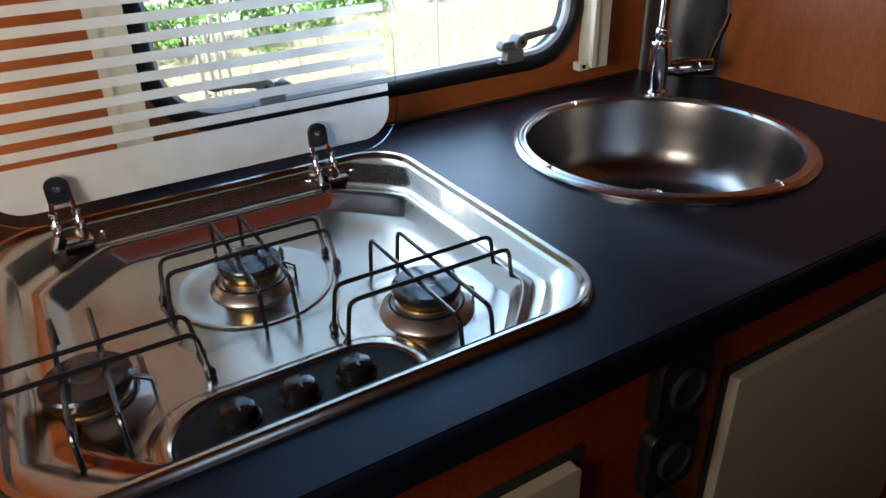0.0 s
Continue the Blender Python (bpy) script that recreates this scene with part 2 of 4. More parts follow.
def striped_cloth():
    """Red cloth with woven tan stripes, each edged with two cream threads."""
    mat, nt, b = material("red_striped_upholstery")
    tc = nt.nodes.new("ShaderNodeTexCoord")
    sep = nt.nodes.new("ShaderNodeSeparateXYZ")
    nt.links.new(tc.outputs["Object"], sep.inputs[0])

    def math_node(op, a, c=None):
        m = nt.nodes.new("ShaderNodeMath")
        m.operation = op
        for i, v in enumerate((a, c)):
            if v is None:
                continue
            if isinstance(v, bpy.types.NodeSocket):
                nt.links.new(v, m.inputs[i])
            else:
                m.inputs[i].default_value = v
        return m.outputs[0]

    wob = math_node("MULTIPLY", math_node("SUBTRACT", noise_of(nt, (1, 1, 1), 9.0, 2.0), 0.5), 0.006)
    y = math_node("ADD", sep.outputs["Y"], wob)
    u = math_node("FRACT", math_node("DIVIDE", math_node("ADD", y, 1.1063), 0.0667))
    tan = math_node("LESS_THAN", u, 0.43)
    inner = math_node("MULTIPLY", math_node("GREATER_THAN", u, 0.045), math_node("LESS_THAN", u, 0.385))
    cream = math_node("SUBTRACT", tan, inner)
    mid = math_node("MULTIPLY", math_node("GREATER_THAN", u, 0.17), math_node("LESS_THAN", u, 0.26))
    dash = math_node("GREATER_THAN", math_node("FRACT", math_node("MULTIPLY", sep.outputs["X"], 95.0)), 0.45)
    cloud = noise_of(nt, (1, 1, 1), 11.0)
    red = ramp(nt, cloud, [(0.3, (0.38, 0.004, 0.004)), (0.7, (0.50, 0.008, 0.007))])
    tanc = ramp(nt, cloud, [(0.3, (0.38, 0.070, 0.034)), (0.7, (0.47, 0.098, 0.050))])
    c = mix(nt, tan, red, tanc)
    c = mix(nt, math_node("MULTIPLY", math_node("MULTIPLY", mid, dash), 0.55), c, (0.15, 0.035, 0.022))
    c = mix(nt, cream, c, (0.80, 0.52, 0.34))
    nt.links.new(c, b.inputs["Base Color"])
    b.inputs["Roughness"].default_value = 0.9
    b.inputs["Specular IOR Level"].default_value = 0.08
    weave = noise_of(nt, (1, 1, 1), 700.0, 2.0)
    relief(nt, b, mix(nt, 0.5, weave, u), 0.35, 0.0012)
    return mat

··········

Exercise task:
Every line above should be returned exactly; the pictures stay out.

Exercise result:
0.0 s
Continue the Blender Python (bpy) script that recreates this scene with part 2 of 4. More parts follow.
def striped_cloth():
    """Red cloth with woven tan stripes, each edged with two cream threads."""
    mat, nt, b = material("red_striped_upholstery")
    tc = nt.nodes.new("ShaderNodeTexCoord")
    sep = nt.nodes.new("ShaderNodeSeparateXYZ")
    nt.links.new(tc.outputs["Object"], sep.inputs[0])

    def math_node(op, a, c=None):
        m = nt.nodes.new("ShaderNodeMath")
        m.operation = op
        for i, v in enumerate((a, c)):
            if v is None:
                continue
            if isinstance(v, bpy.types.NodeSocket):
                nt.links.new(v, m.inputs[i])
            else:
                m.inputs[i].default_value = v
        return m.outputs[0]

    wob = math_node("MULTIPLY", math_node("SUBTRACT", noise_of(nt, (1, 1, 1), 9.0, 2.0), 0.5), 0.006)
    y = math_node("ADD", sep.outputs["Y"], wob)
    u = math_node("FRACT", math_node("DIVIDE", math_node("ADD", y, 1.1063), 0.0667))
    tan = math_node("LESS_THAN", u, 0.43)
    inner = math_node("MULTIPLY", math_node("GREATER_THAN", u, 0.045), math_node("LESS_THAN", u, 0.385))
    cream = math_node("SUBTRACT", tan, inner)
    mid = math_node("MULTIPLY", math_node("GREATER_THAN", u, 0.17), math_node("LESS_THAN", u, 0.26))
    dash = math_node("GREATER_THAN", math_node("FRACT", math_node("MULTIPLY", sep.outputs["X"], 95.0)), 0.45)
    cloud = noise_of(nt, (1, 1, 1), 11.0)
    red = ramp(nt, cloud, [(0.3, (0.38, 0.004, 0.004)), (0.7, (0.50, 0.008, 0.007))])
    tanc = ramp(nt, cloud, [(0.3, (0.38, 0.070, 0.034)), (0.7, (0.47, 0.098, 0.050))])
    c = mix(nt, tan, red, tanc)
    c = mix(nt, math_node("MULTIPLY", math_node("MULTIPLY", mid, dash), 0.55), c, (0.15, 0.035, 0.022))
    c = mix(nt, cream, c, (0.80, 0.52, 0.34))
    nt.links.new(c, b.inputs["Base Color"])
    b.inputs["Roughness"].default_value = 0.9
    b.inputs["Specular IOR Level"].default_value = 0.08
    weave = noise_of(nt, (1, 1, 1), 700.0, 2.0)
    relief(nt, b, mix(nt, 0.5, weave, u), 0.35, 0.0012)
    return mat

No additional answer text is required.